→ **Exercise description**
Return all the data, word for word.

→ **Dataset extract**
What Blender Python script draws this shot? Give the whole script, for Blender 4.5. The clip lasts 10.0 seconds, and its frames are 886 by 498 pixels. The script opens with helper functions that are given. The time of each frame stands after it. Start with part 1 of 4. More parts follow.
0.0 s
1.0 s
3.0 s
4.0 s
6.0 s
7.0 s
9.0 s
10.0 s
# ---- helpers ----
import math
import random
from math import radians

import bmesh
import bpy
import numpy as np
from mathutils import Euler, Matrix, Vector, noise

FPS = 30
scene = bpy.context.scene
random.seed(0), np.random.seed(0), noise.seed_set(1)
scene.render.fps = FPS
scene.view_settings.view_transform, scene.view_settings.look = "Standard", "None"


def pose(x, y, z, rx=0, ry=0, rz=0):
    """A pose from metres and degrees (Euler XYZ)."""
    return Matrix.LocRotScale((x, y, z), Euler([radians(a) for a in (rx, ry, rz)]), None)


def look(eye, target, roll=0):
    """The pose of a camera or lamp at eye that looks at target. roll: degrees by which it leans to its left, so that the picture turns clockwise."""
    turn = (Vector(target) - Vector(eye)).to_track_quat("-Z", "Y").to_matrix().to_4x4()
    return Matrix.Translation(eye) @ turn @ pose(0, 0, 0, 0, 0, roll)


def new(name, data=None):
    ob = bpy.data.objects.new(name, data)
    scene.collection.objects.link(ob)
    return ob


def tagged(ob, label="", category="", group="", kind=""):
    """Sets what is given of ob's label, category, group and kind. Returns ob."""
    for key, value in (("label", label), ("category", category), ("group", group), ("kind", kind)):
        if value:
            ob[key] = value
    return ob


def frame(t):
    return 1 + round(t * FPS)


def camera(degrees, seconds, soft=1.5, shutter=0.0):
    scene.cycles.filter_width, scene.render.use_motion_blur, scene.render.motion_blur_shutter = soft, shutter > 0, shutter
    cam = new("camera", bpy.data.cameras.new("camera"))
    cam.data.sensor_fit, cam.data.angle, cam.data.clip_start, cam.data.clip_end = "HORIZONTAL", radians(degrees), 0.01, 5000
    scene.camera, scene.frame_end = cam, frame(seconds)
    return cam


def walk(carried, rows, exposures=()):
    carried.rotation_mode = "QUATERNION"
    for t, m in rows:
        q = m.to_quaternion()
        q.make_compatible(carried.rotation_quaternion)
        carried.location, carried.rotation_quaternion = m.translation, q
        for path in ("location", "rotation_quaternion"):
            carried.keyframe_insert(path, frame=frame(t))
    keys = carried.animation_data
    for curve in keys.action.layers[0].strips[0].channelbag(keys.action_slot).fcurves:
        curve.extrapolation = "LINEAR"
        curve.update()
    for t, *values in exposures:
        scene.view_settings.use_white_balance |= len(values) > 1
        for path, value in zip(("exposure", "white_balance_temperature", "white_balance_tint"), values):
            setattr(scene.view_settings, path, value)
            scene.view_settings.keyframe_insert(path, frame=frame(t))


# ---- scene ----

→ **Exercise response**
What Blender Python script draws this shot? Give the whole script, for Blender 4.5. The clip lasts 10.0 seconds, and its frames are 886 by 498 pixels. The script opens with helper functions that are given. The time of each frame stands after it. Start with part 1 of 4. More parts follow.
0.0 s
1.0 s
3.0 s
4.0 s
6.0 s
7.0 s
9.0 s
10.0 s
# ---- helpers ----
import math
import random
from math import radians

import bmesh
import bpy
import numpy as np
from mathutils import Euler, Matrix, Vector, noise

FPS = 30
scene = bpy.context.scene
random.seed(0), np.random.seed(0), noise.seed_set(1)
scene.render.fps = FPS
scene.view_settings.view_transform, scene.view_settings.look = "Standard", "None"


def pose(x, y, z, rx=0, ry=0, rz=0):
    """A pose from metres and degrees (Euler XYZ)."""
    return Matrix.LocRotScale((x, y, z), Euler([radians(a) for a in (rx, ry, rz)]), None)


def look(eye, target, roll=0):
    """The pose of a camera or lamp at eye that looks at target. roll: degrees by which it leans to its left, so that the picture turns clockwise."""
    turn = (Vector(target) - Vector(eye)).to_track_quat("-Z", "Y").to_matrix().to_4x4()
    return Matrix.Translation(eye) @ turn @ pose(0, 0, 0, 0, 0, roll)


def new(name, data=None):
    ob = bpy.data.objects.new(name, data)
    scene.collection.objects.link(ob)
    return ob


def tagged(ob, label="", category="", group="", kind=""):
    """Sets what is given of ob's label, category, group and kind. Returns ob."""
    for key, value in (("label", label), ("category", category), ("group", group), ("kind", kind)):
        if value:
            ob[key] = value
    return ob


def frame(t):
    return 1 + round(t * FPS)


def camera(degrees, seconds, soft=1.5, shutter=0.0):
    scene.cycles.filter_width, scene.render.use_motion_blur, scene.render.motion_blur_shutter = soft, shutter > 0, shutter
    cam = new("camera", bpy.data.cameras.new("camera"))
    cam.data.sensor_fit, cam.data.angle, cam.data.clip_start, cam.data.clip_end = "HORIZONTAL", radians(degrees), 0.01, 5000
    scene.camera, scene.frame_end = cam, frame(seconds)
    return cam


def walk(carried, rows, exposures=()):
    carried.rotation_mode = "QUATERNION"
    for t, m in rows:
        q = m.to_quaternion()
        q.make_compatible(carried.rotation_quaternion)
        carried.location, carried.rotation_quaternion = m.translation, q
        for path in ("location", "rotation_quaternion"):
            carried.keyframe_insert(path, frame=frame(t))
    keys = carried.animation_data
    for curve in keys.action.layers[0].strips[0].channelbag(keys.action_slot).fcurves:
        curve.extrapolation = "LINEAR"
        curve.update()
    for t, *values in exposures:
        scene.view_settings.use_white_balance |= len(values) > 1
        for path, value in zip(("exposure", "white_balance_temperature", "white_balance_tint"), values):
            setattr(scene.view_settings, path, value)
            scene.view_settings.keyframe_insert(path, frame=frame(t))


# ---- scene ----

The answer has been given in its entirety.